Opinion: Prop 123 isn’t the right way to tackle affordable housing

Proposition 123 is a state-level initiative to direct taxpayers’ money into affordable housing programs. Ignoring the myriad details, Prop 123 doesn’t institute the preconditions I would require before supporting using state taxes for affordable housing.

First, any state-level affordable housing funding should have as a prerequisite that the region is adjusting its zoning to balance jobs and housing growth. Simply put, if a city continually adds more and more job development (office, commercial, industrial, etc.), then it needs to balance that with an adequate amount of housing. And for those who think that continually adding jobs makes a place better off financially, Boulder’s seminal Jobs/Housing Study twenty years ago showed that, at best, it’s break-even regarding operating costs and a net loser when you consider growth-related capital costs. (By the way, Boulder failed to do this balancing with the East Boulder Sub-Community Plan — a missed opportunity.)

Second, all job development should be charged jobs-housing linkage fees. This fee pays for affordable housing for the new workers who would not otherwise be able to live in the area. For Boulder, this would now be over $130 per square foot for new office space. But we’re only at $30. By the way, Santa Clara County, California, was at $60 the last time I checked. Most places don’t charge at all.

Third, all new housing developments should have the percentage of permanently affordable units necessary to keep the economic mix in the community stable, rather than becoming more and more high-income. Boulder’s minimum is currently set at 25% and needs to be at least 50% to meet this standard. (By the way, CU South would only be 10%.) The above linkage fees can help pay for this.

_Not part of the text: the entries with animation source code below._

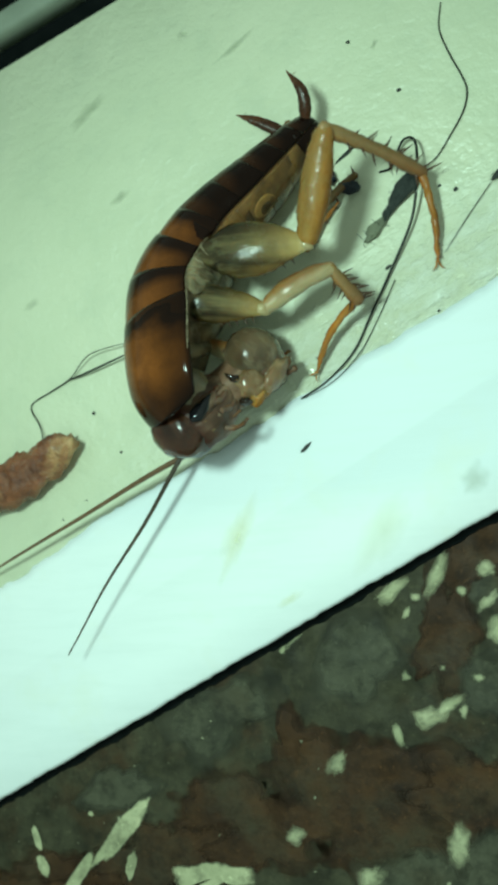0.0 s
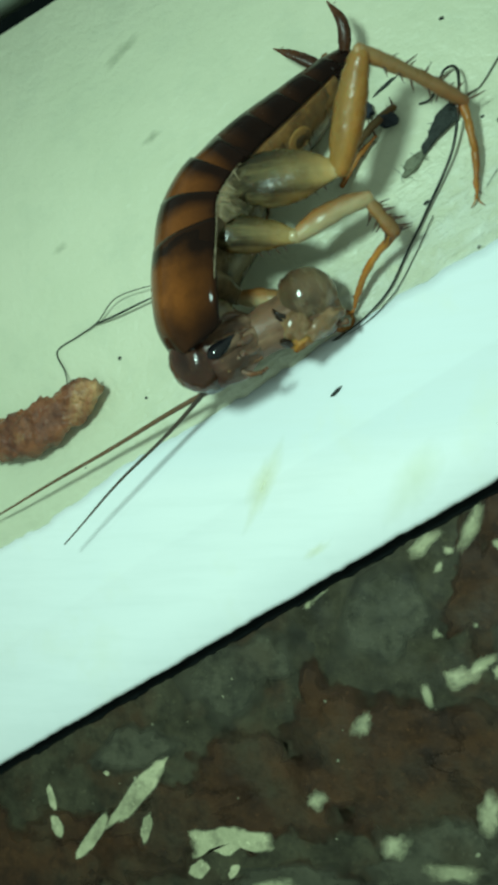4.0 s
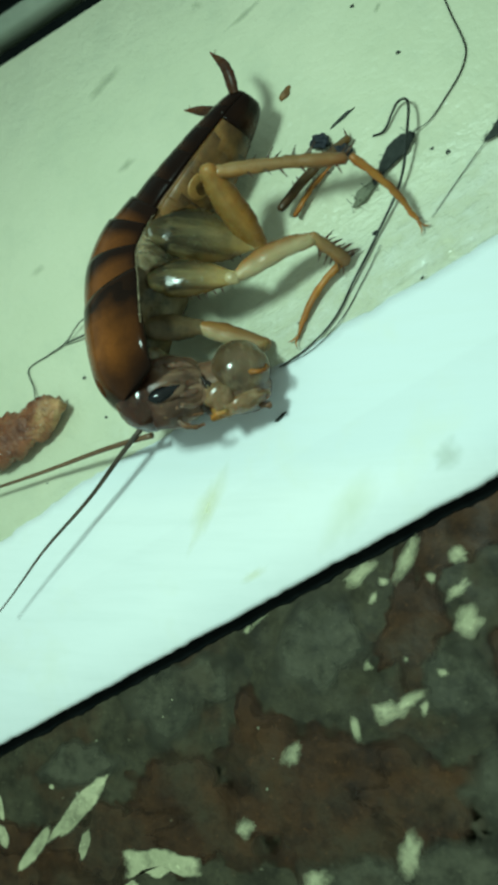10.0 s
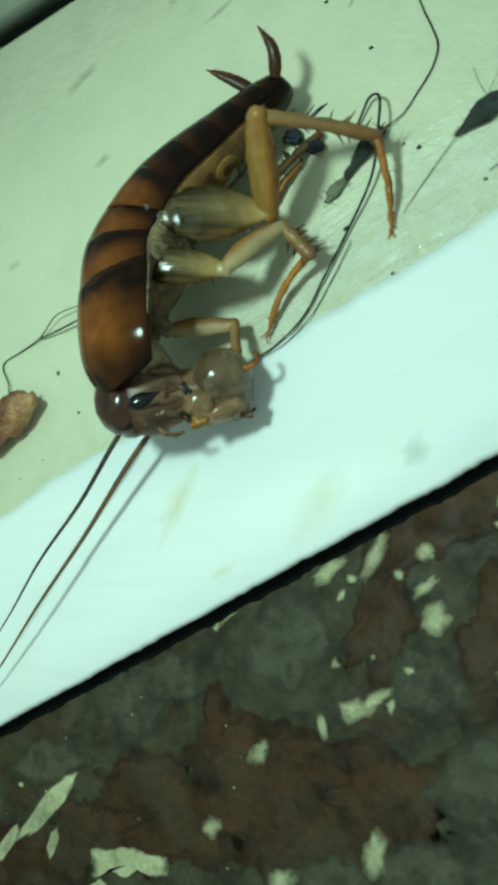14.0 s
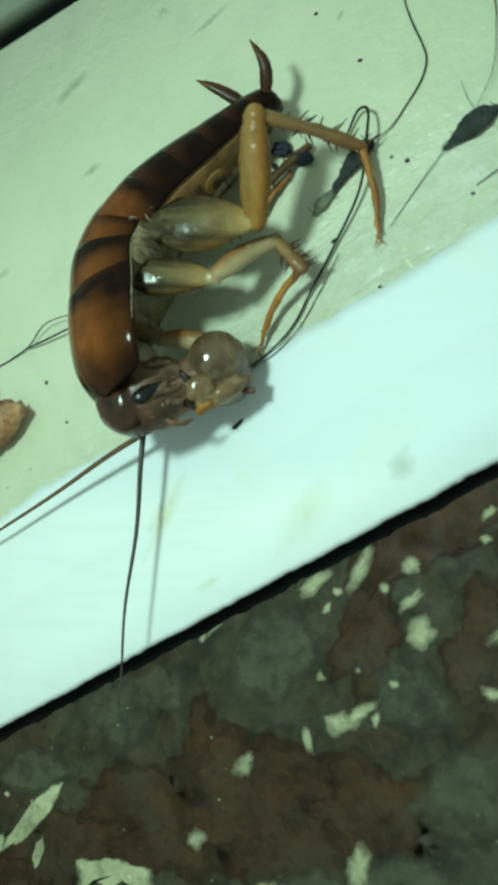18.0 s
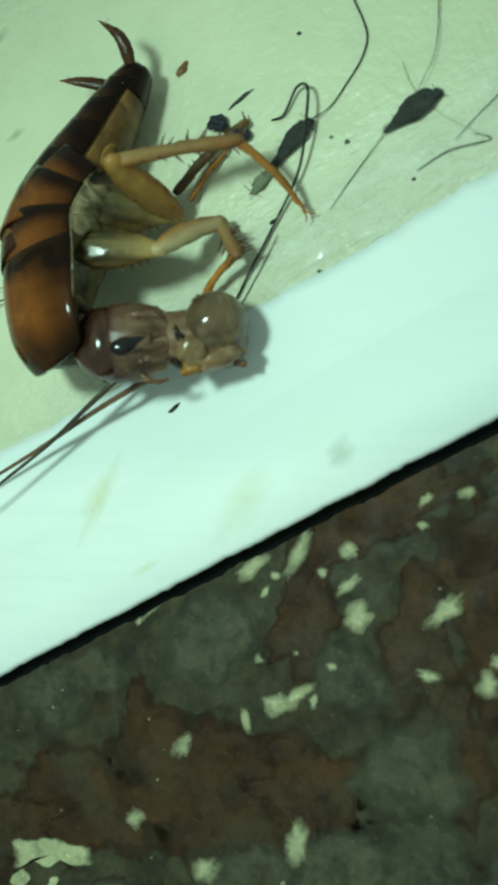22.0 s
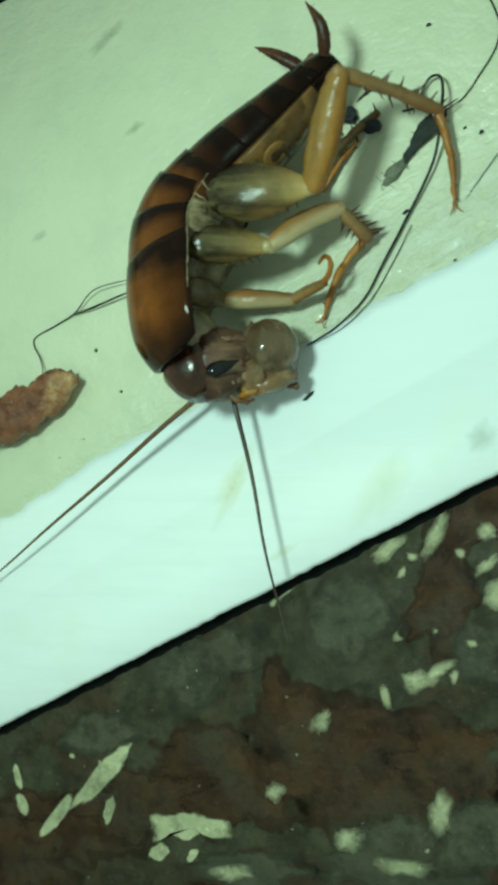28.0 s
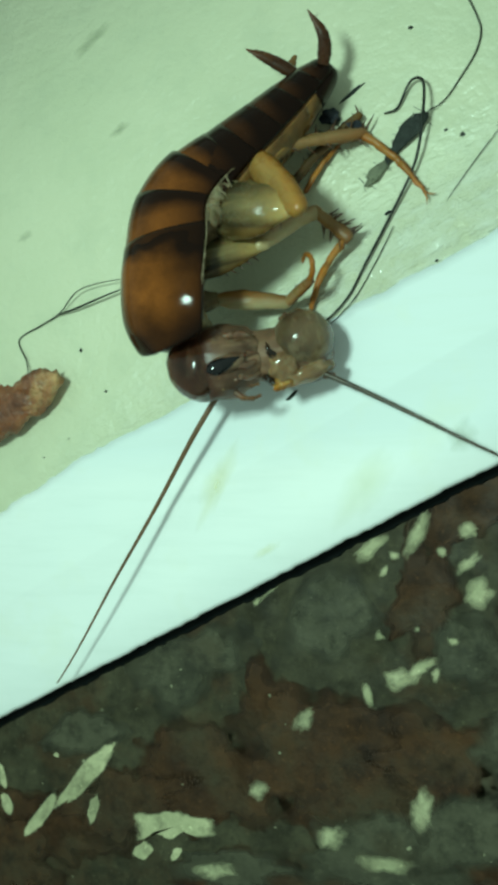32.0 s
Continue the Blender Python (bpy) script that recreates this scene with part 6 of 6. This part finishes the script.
    walk(antenna_b, [
        (0, aim(-13.4, 0.2, 4.5, -40.0, -39.8, 4.2)),
        (1, aim(-8.9, 2.3, 4.5, -5.1, -20.2, 4.2)),
        (1.5, aim(-12.6, 1.6, 4.5, -22.7, -13.7, 4.2)),
        (2, aim(-9.1, 1.1, 4.5, -3.2, -15.1, 4.2)),
        (2.5, aim(-10.4, 4.2, 4.5, -10.4, -21.0, 4.2)),
        (3, aim(-14.5, 0.2, 4.5, -26.3, -16.9, 4.2)),
        (3.5, aim(-12.0, 3.1, 4.5, -40.3, -22.4, 4.2)),
        (5.5, aim(-11.0, 1.2, 4.5, -34.9, -26.0, 4.2)),
        (6, aim(-16.8, 3.6, 4.5, -39.4, -2.8, 4.2)),
        (6.5, aim(-12.6, 0.7, 4.5, -21.2, -14.9, 4.2)),
        (7, aim(-16.3, 3.9, 4.5, -34.4, 8.3, 4.2)),
        (7.5, aim(-11.6, 0.9, 4.5, -20.8, -17.4, 4.2)),
        (8, aim(-5.4, 1.9, 4.5, -2.6, -16.9, 4.2)),
        (8.2, aim(-8.9, 1.4, 4.5, -22.0, -16.9, 4.2)),
        (8.3, aim(-13.5, 3.0, 6.5, -36.0, 6.0, 9.0)),
        (8.4, aim(-10.5, 5.0, 9.5, -17.0, 15.5, 22.0)),
        (8.5, aim(-14.2, 2.4, 6.0, -37.5, 4.7, 4.2)),
        (8.6, aim(-12.6, 1.0, 4.5, -30.0, -18.0, 4.2)),
        (8.8, aim(-13.5, 3.0, 7.0, -36.0, 6.0, 8.0)),
        (9, aim(-9.5, 5.2, 10.2, -15.4, 23.5, 24.0)),
        (9.2, aim(-10.5, 5.0, 9.5, -17.0, 12.5, 20.0)),
        (9.5, aim(-18.7, 3.1, 4.5, -37.2, 6.7, 4.2)),
        (10, aim(-16.3, -2.0, 4.5, -29.3, -16.8, 4.2)),
        (11, aim(-16.1, -0.2, 4.5, -25.9, -16.6, 4.2)),
        (12, aim(-12.3, -1.2, 4.5, -33.3, -5.1, 4.2)),
        (13, aim(-10.3, -1.6, 4.5, -24.2, -32.7, 4.2)),
        (14, aim(-14.1, -2.2, 4.5, -23.8, -16.6, 4.2)),
        (14.5, aim(-7.9, -2.3, 4.5, -7.6, -22.2, 4.2)),
        (17, aim(-11.4, -2.7, 4.5, -15.2, -15.8, 4.2)),
        (18, aim(-9.2, -2.2, 4.5, -9.8, -25.0, 4.2)),
        (19, aim(-12.0, 1.9, 4.5, -40.4, -8.5, 4.2)),
        (20, aim(-7.2, 0.6, 4.5, -21.6, -9.1, 4.2)),
        (21, aim(-0.8, 3.2, 4.5, 5.2, -16.3, 4.2)),
        (22, aim(-5.5, 1.8, 4.5, -19.5, -10.0, 4.2)),
        (23, aim(-6.7, 0.7, 4.5, 1.9, -17.6, 4.2)),
        (23.5, aim(-7.1, 1.6, 4.5, -14.3, -4.4, 4.2)),
        (24, aim(-10.1, 0.7, 4.5, -18.9, -3.8, 4.2)),
        (24.5, aim(-15.3, 2.1, 4.5, -28.2, -0.6, 4.2)),
        (26.5, aim(-10.2, -1.9, 4.5, -8.8, -20.8, 4.2)),
        (27, aim(-9.0, -0.4, 4.5, -3.9, -18.0, 4.2)),
        (28, aim(-7.2, 0.7, 4.5, -1.4, -19.9, 4.2)),
        (28.5, aim(-7.5, 0.2, 4.5, -3.3, -18.6, 4.2)),
        (29, aim(-10.2, -0.1, 4.5, -8.0, -18.5, 4.2)),
        (29.5, aim(-10.8, -0.9, 4.5, -7.9, -23.4, 4.2)),
        (30, aim(-8.0, 0.0, 4.5, -7.2, -17.8, 4.2)),
        (30.5, aim(-6.9, -0.6, 4.5, 9.6, -13.2, 4.2)),
        (31, aim(-10.2, -0.7, 4.5, -14.7, -17.6, 4.2)),
        (31.5, aim(-8.5, -2.1, 4.5, -13.4, -23.6, 4.2)),
        (31.8, aim(-3.1, -0.1, 4.5, 3.9, -15.9, 4.2)),
        (32, aim(4.4, 2.5, 4.5, 19.2, -3.8, 4.2)),
    ])
    far_tibia.matrix_basis = aim(1.5, 23.5, 2.6, 7.6, 29.6, 1.2)
    far_tarsus.matrix_basis = aim(2.6, 23.0, 1.2, 6.8, 28.4, 0.6)


motions()
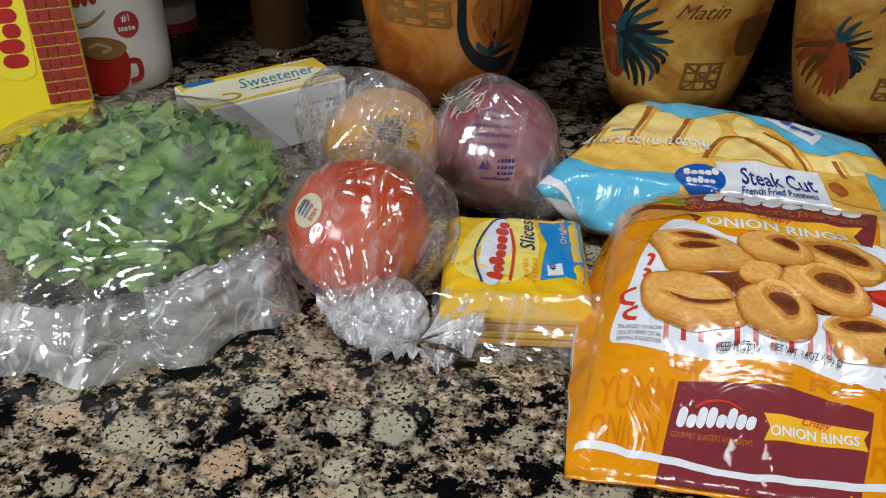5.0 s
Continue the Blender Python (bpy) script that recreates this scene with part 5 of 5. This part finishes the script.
# ---- packets at the back ----
box = thing("sweetener_box", "yellow and white cardboard box of sweetener", "box", (-0.3350, 0.6360, 0), math.degrees(math.atan2(0.8, 0.6)) + 0.0)
CARD_YELLOW = plain("card_yellow", (0.86, 0.62, 0.05), 0.4, grain=0.05)
CARD_WHITE = plain("card_white", (0.84, 0.85, 0.86), 0.45, grain=0.04)
CARD_CREAM = plain("card_cream", (0.90, 0.87, 0.58), 0.4, grain=0.06)
part("carton", box_bm(-0.128, 0.0, 0.0, 0.060, 0.0, 0.0495, 0.0012), CARD_WHITE, box)
box_top = flat((-0.128, 0.0, 0.0495), (1, 0, 0), (0, 1, 0))
decal("printed_top", box_top, [(0.001, 0.001), (0.127, 0.001), (0.127, 0.059), (0.001, 0.059)], CARD_YELLOW, box, 0.0004, 1, "yellow printed lid")
decal("printed_panel", box_top, smooth_loop([(0.004, 0.006), (0.060, 0.006), (0.123, 0.006), (0.123, 0.030), (0.092, 0.052), (0.060, 0.050), (0.004, 0.046)], 3), CARD_CREAM, box, 0.0007, 1)
word("print", "Sweetener", box_top, (0.044, 0.024), (0.114, 0.024), (0.046, 0.044), plain("card_blue", (0.03, 0.22, 0.42), 0.4), box, 0.001, 0.0, 0.35)
bars("small_print", box_top, (0.050, 0.018), (0.096, 0.018), (0.050, 0.0205), 10, INK, box, 0.001, 71)
mark(box_top, (0.004, 0.050), (0.034, 0.050), (0.004, 0.058), (1,), plain("card_mark_blue", (0.02, 0.16, 0.45), 0.4), box, 0.001, 0, 1)
bars("small_print", box_top, (0.096, 0.053), (0.122, 0.053), (0.096, 0.058), 5, CARD_WHITE, box, 0.001, 73)
decal("printed_cup", box_top, stroke([(0.020, 0.010), (0.030, 0.007), (0.038, 0.012), (0.034, 0.019), (0.026, 0.020)], 0.003), plain("card_gold", (0.55, 0.34, 0.03), 0.4), box, 0.001, 1)
box_side = flat((-0.128, 0.0, 0.0), (1, 0, 0), (0, 0, 1))
for k in range(5):
    bars("small_print", box_side, (0.092, 0.010 + 0.006 * k), (0.104, 0.010 + 0.006 * k), (0.092, 0.0125 + 0.006 * k), 4, GREY_INK, box, 0.0006, 75 + k)
    bars("small_print", box_side, (0.108, 0.010 + 0.006 * k), (0.122, 0.010 + 0.006 * k), (0.108, 0.0125 + 0.006 * k), 4, GREY_INK, box, 0.0006, 85 + k)

creamer = thing("creamer_bottle", "white plastic creamer bottle with a red coffee cup picture", "bottle", (-0.5920, 0.6750, 0))
BOTTLE_WHITE = plain("bottle_white", (0.88, 0.85, 0.79), 0.3, grain=0.03)
put("bottle", *lathe([(0.040, 0.0), (0.044, 0.004), (0.045, 0.03), (0.045, 0.13), (0.042, 0.15), (0.030, 0.18), (0.018, 0.20)], 72), BOTTLE_WHITE, creamer)
put("cap", *lathe([(0.019, 0.20), (0.0195, 0.201), (0.0195, 0.222), (0.017, 0.224)], 40), RED_INK, creamer)


def bottle_face(u, v, lift=0.0):
    a = radians(-50) + u / 0.045
    return (0.045 + lift) * math.cos(a), (0.045 + lift) * math.sin(a), v


decal("printed_cup", bottle_face, smooth_loop([(-0.042, 0.040), (-0.006, 0.044), (0.004, 0.040), (0.002, 0.018), (-0.010, 0.004), (-0.038, 0.004)], 4), plain("cup_red", (0.45, 0.02, 0.012), 0.3), creamer, 0.0005, 0.01, "red printed cup")
decal("printed_handle", bottle_face, stroke([(0.002, 0.034), (0.012, 0.032), (0.012, 0.018), (0.002, 0.014)], 0.005), plain("cup_handle_red", (0.42, 0.02, 0.012), 0.3), creamer, 0.0007, 0.01)
decal("printed_coffee", bottle_face, oval((-0.020, 0.047), (0.024, 0.0), (0, 0.011)), plain("coffee_print", (0.34, 0.17, 0.06), 0.3), creamer, 0.0009, 0.01)
decal("printed_swirl", bottle_face, stroke([(-0.030, 0.047), (-0.020, 0.051), (-0.010, 0.047), (-0.018, 0.043)], 0.003), plain("cream_print", (0.6, 0.42, 0.22), 0.3), creamer, 0.0011, 0.01)
decal("printed_badge", bottle_face, oval((0.008, 0.068), (0.011, 0), (0, 0.012)), plain("badge_red", (0.48, 0.05, 0.05), 0.3), creamer, 0.0006, 0.01, "round red badge")
word("print", "#1", bottle_face, (0.004, 0.070), (0.011, 0.070), (0.004, 0.077), BOTTLE_WHITE, creamer, 0.001, 0.02)
bars("small_print", bottle_face, (0.0, 0.062), (0.016, 0.062), (0.0, 0.0665), 5, BOTTLE_WHITE, creamer, 0.001, 91)
mark(bottle_face, (-0.045, 0.082), (-0.012, 0.090), (-0.046, 0.102), (.7, .7, 1, .7), plain("mark_red", (0.42, 0.05, 0.02), 0.3), creamer, 0.0006, 0, 0.01)
decal("printed_swoosh", bottle_face, stroke([(-0.045, 0.066), (-0.025, 0.070), (-0.008, 0.082)], 0.004, 0.6), plain("swoosh_tan", (0.55, 0.33, 0.12), 0.3), creamer, 0.0006, 0.01)

kit = thing("taco_kit_box", "yellow cardboard taco dinner box with brick red roof tiles", "box", (-0.5400, 0.5640, 0), 41)
part("carton", box_bm(-0.21, 0.0, 0.0, 0.045, 0.0, 0.17, 0.0015), plain("kit_yellow", (0.88, 0.69, 0.02), 0.4, grain=0.06), kit)
kit_face = flat((-0.21, 0.0, 0.0), (1, 0, 0), (0, 0, 1))
decal("printed_panel", kit_face, smooth_loop([(0.136, 0.16), (0.139, 0.075), (0.147, 0.058), (0.168, 0.055), (0.174, 0.075), (0.175, 0.16)], 4), plain("kit_bright", (0.86, 0.72, 0.04), 0.4), kit, 0.0006, 0.05)
mark(kit_face, (0.169, 0.064), (0.169, 0.150), (0.151, 0.064), (1, 1, .7, 1, .7, .7, .7), plain("kit_red", (0.42, 0.02, 0.02), 0.4), kit, 0.0009, 0, 0.05)
for r in range(13):
    for c in range(4):
        part("roof_tile", box_bm(-0.0333 + 0.0082 * c, -0.0256 + 0.0082 * c, -0.0016, -0.0002, 0.030 + 0.0100 * r, 0.0394 + 0.0100 * r, 0.0006, 1), plain("tile_red", (0.30, 0.035, 0.025), 0.4, grain=0.4) if not (r or c) else bpy.data.materials["tile_red"], kit)
for k, (x, z, c) in enumerate(((0.100, 0.060, GREEN_INK), (0.108, 0.050, KETCHUP), (0.122, 0.045, CHEESE_PALE), (0.104, 0.070, GREEN_INK), (0.086, 0.075, RED_INK))):
    decal("printed_food", kit_face, oval((x, z), (0.014, 0), (0.003, 0.011), 24, 0.3, k), c, kit, 0.0010 + 0.0002 * k, 0.05)

jar = thing("spice_jar", "dark glass spice jar with a white and red lid", "jar", (-0.5860, 0.7500, 0))
put("glass", *lathe([(0.024, 0.0), (0.0265, 0.003), (0.0265, 0.026), (0.024, 0.030)], 48), plain("dark_glass", (0.012, 0.010, 0.009), 0.08, bump=0), jar, "dark glass")
put("collar", *lathe([(0.0262, 0.030), (0.0268, 0.031), (0.0268, 0.040), (0.0262, 0.041)], 48), plain("lid_red", (0.34, 0.02, 0.018), 0.35), jar, "red band")
put("lid", *lathe([(0.0265, 0.041), (0.027, 0.042), (0.027, 0.056), (0.025, 0.059), (0.006, 0.060)], 48), plain("lid_white", (0.62, 0.64, 0.66), 0.35), jar, "white lid")
bottle2 = thing("oil_bottle", "tall dark brown glass bottle in shadow", "bottle", (-0.5000, 0.8300, 0))
put("glass", *lathe([(0.030, 0.0), (0.033, 0.004), (0.033, 0.16), (0.026, 0.19), (0.013, 0.22), (0.013, 0.26)], 48), plain("brown_glass", (0.045, 0.020, 0.008), 0.10, bump=0), bottle2)

# ---- range beside the counter ----
stove = thing("kitchen_range", "black glass cooktop of a kitchen range", "range", (0.0, 0.0, 0.0))
top = part("cooktop", box_bm(0.392, 1.14, 0.02, 0.88, -0.030, 0.002, 0.003, 2), BLACK_GLASS, stove)
for v in top.data.vertices:
    if v.co.x < 0.45:
        v.co.x += 0.006 - 0.075 * (v.co.y - 0.5)
part("backguard", box_bm(0.385, 1.14, 0.885, 0.925, -0.03, 0.22, 0.006, 2), BLACK_GLASS, stove)
STEEL = plain("trim_steel", (0.55, 0.57, 0.60), 0.2, 1.0)
part("trim", box_bm(0.386, 0.436, 0.8805, 0.8845, 0.0, 0.0030, 0.0008), STEEL, stove, "bright steel trim")
part("trim", box_bm(0.388, 0.445, 0.8825, 0.8850, 0.074, 0.0755, 0.0005), plain("dull_trim", (0.12, 0.12, 0.13), 0.3, 1.0), stove)
part("front_panel", box_bm(0.392, 1.14, 0.03, 0.90, -0.90, -0.0302), BLACK_GLASS, stove)
tagged(part("base_cabinet", box_bm(-1.5, 0.36, 0.02, 0.93, -0.90, -0.0352), BLACK_WALL, None), "plain dark base cabinet under the counter", "cabinet", kind="structure")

Once all this is done, then taxes might be invested in a buy-down program, where the money is paid to a property owner in exchange for limiting the price appreciation over time. That way, the property becomes gradually more affordable at a relatively lower public cost.

Finally, the state should get rid of the economic development office’s ability to issue tax credits to get businesses to come here or develop. Awarding tax credits to get a business to move to Boulder is totally unnecessary, but it’s happened. Maybe this would be OK in an economically depressed area, if carefully defined.

Onward to 2F, the Referendum on the CU South Annexation. One of the interesting arguments has been over whether having the relatively small “100-year” detention pond makes the annexation agreement a loser. The problem is that South Boulder Creek’s drainage is huge, over 130 square miles, so a storm over a large area could completely overwhelm this small pond and inundate the supposedly protected areas. And this summer the U.S. has had five “1,000-year” rainstorms in one month’s time. Think about that!

Ignoring these issues (like the three monkeys in the cartoon), one of the arguments, which I’ve heard from multiple council members, is that CDOT wouldn’t approve a “500-year” sized pond because of the increased flow under the U.S. 36 bridge and that FEMA wouldn’t approve the increased flood heights downstream of that bridge. (The city’s own 2020 study shows that the flow increase would be a minimal 6% and that there would be no increase in flood height below South Boulder Road.)

So, last week I communicated with CDOT. As it turns out, they have never said “no,” just that they want the flow “mitigated,” without further definition. And CDOT now says it’s not even their call; it’s up to FHWA (the Federal Highway Administration), and FHWA has not yet weighed in. Such a minimal flow increase should be easily addressed, it would seem.

I also did some checking about increases in flood flows below the U.S. 36 bridge. A knowledgeable flood control person who’s not involved with the city informed me that what FEMA cares about is whether an increase in flood heights would affect any “insurable property.” That makes total sense, since FEMA’s real business is supplying flood insurance.

I looked at the map, and the only building that would be affected is an old cow shed on Open Space property, which could be easily moved or removed, in the unlikely event it’s even “insurable.” So, a “500-year” pond should still be on the table. And so should the alternative of floodproofing the buildings. It doesn’t require annexation of CU South, it’s cheaper and it protects more structures.